Elizabeth sits silent for a few minutes, "But, in an instant [...], a new feeling took the place of sorrow: her eyes were fixed insensibly on the black veil, when, like a sudden twilight in the air, its terrors fell around her." Suddenly, the veil's meaning becomes clear to her and she leaves him forever. What she has come to understand is that the veil is a literal, material symbol of the unseen veil that Mr. Hooper believes each of us wears in life. We each present to the world the aspect of goodness -- as he has done -- and we hide our secret sins from one another, essentially lying about our true natures, and this "veil" of lies separates each of us from our fellows. We can never truly be known by another, and we can never truly know another because we insist on hiding the very thing that actually unites us all: the fact that we are, each of us, sinners.
Therefore, Mr. Hooper has shown his own capacity for goodness and for sinfulness (or evil, if you prefer) through his reputation, what people observe to be true of him, and his decision to don the veil, an attempt to remedy the inaccurate picture painted only by his reputation. Knowing that what he was presenting to the world before he put on the veil -- an image of only purity and goodness -- was a lie, he attempted to rectify it and convey something more true than his reputation alone can ever be (precisely because he hides his secret sins from others, as we all do): that good and evil combine in each of us.
How does "The Minister's Black Veil" influence the reader's perception of "good" and "evil" characters?
Having read "The Minister's Black Veil," the reader may find that the demarcations between good and evil are blurred because of the ambiguity of the meaning of the veil. That is, in this parable of Hawthorne's, is the veil worn by Mr. Hooper in order to conceal some secret sin of his own, or is it donned by him in order to force others to confront their own hypocrisy and sin? Or, further, is it worn by Mr. Hooper in order to suggest that all men sin, but these sins are hidden behind a veil of reticence, obedience, or even hypocrisy?
This powerful symbol of the veil raises many questions in the mind of the reader that certainly translate to real life. For instance, the reader may wonder how far one's identity as "good" of "bad" is dependent upon the interpretation of others since, for example, in "The Minister's Black Veil" the congregation become estranged from Mr. Hooper when he wears the veil because it inspires in them a feeling of dread when it becomes "the symbol of a fearful secret between him and them" as
...not one ventured to put the plain question to Mr. Hooper wherefore [why] he did this thing [wear the veil].

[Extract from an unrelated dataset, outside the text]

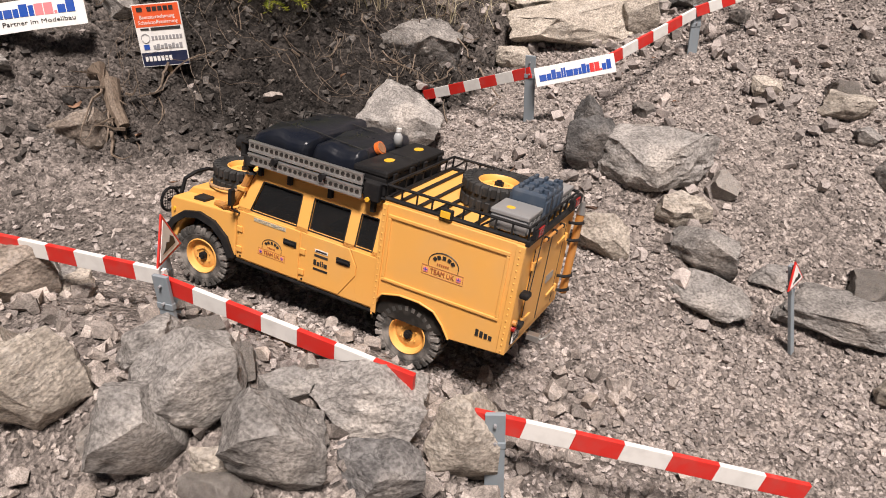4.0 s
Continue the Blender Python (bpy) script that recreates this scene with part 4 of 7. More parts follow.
def banner():
    ob = thing("banner", "white cloth banner with wordmark hung across the earth bank", "banner")
    m, w, h = plate_frame((-0.915, 1.278, 1.067), (-0.662, 1.328, 1.085), (-0.914, 1.262, 1.018))
    bm = bmesh.new()
    n = 24
    rows = []
    for s in (0.0, -0.0012):
        for v in (-0.5, 0.5):
            rows.append([bm.verts.new((u * w, v * h - 0.012 * (0.25 - u * u) + 0.001 * math.sin(9 * u), s + 0.0004 * math.sin(7 * u))) for u in np.linspace(-0.5, 0.5, n)])
    for a, b in ((0, 1), (3, 2), (2, 0), (1, 3)):
        for i in range(n - 1):
            bm.faces.new((rows[a][i], rows[a][i + 1], rows[b][i + 1], rows[b][i]))
    bm.transform(m)
    bmesh.ops.recalc_face_normals(bm, faces=bm.faces[:])
    cloth = part("cloth", bm, WHITE, ob)
    logo_strip(cloth, m @ pose(0.0, 0.006, 0.0005), w * 0.88, h * 0.4, PRINT_BLUE, PRINT_PINK)
    lettering("Ihr zuverlässiger Partner im Modellbau", 0.0075, PRINT_BLACK, cloth, m @ pose(0.002, -0.0145, 0.0008), width=w * 0.84)
    for u in (-0.49, 0.49):
        part("cord", rod(m @ Vector((u * w, h * 0.45, 0)), m @ Vector((u * w * 1.04, h * 0.45 + 0.03, -0.02)), 0.0008), STAKE, ob)
    return ob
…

On the other hand, the reaction of others towards a person affects not only them, but it can alter that person's self-perception, again blurring the lines between good and evil. For instance, having been cut off from others by his wearing of the veil, Mr. Hooper finds himself "enveloped" in a cloud of sin and sorrow, a "miserable obscurity" after his fiancee Elizabeth parts from him in her fear and dread of him and herself both.
Thus it seems that at the crux of what is good and what is evil is not a clear and single factor, but is also the perceptions and misconceptions of others as well as those of oneself: "I look around me, and, lo! on every visage a Black Veil!" declares Mr. Hooper before he dies. Much is veiled in ambiguity, even good and evil.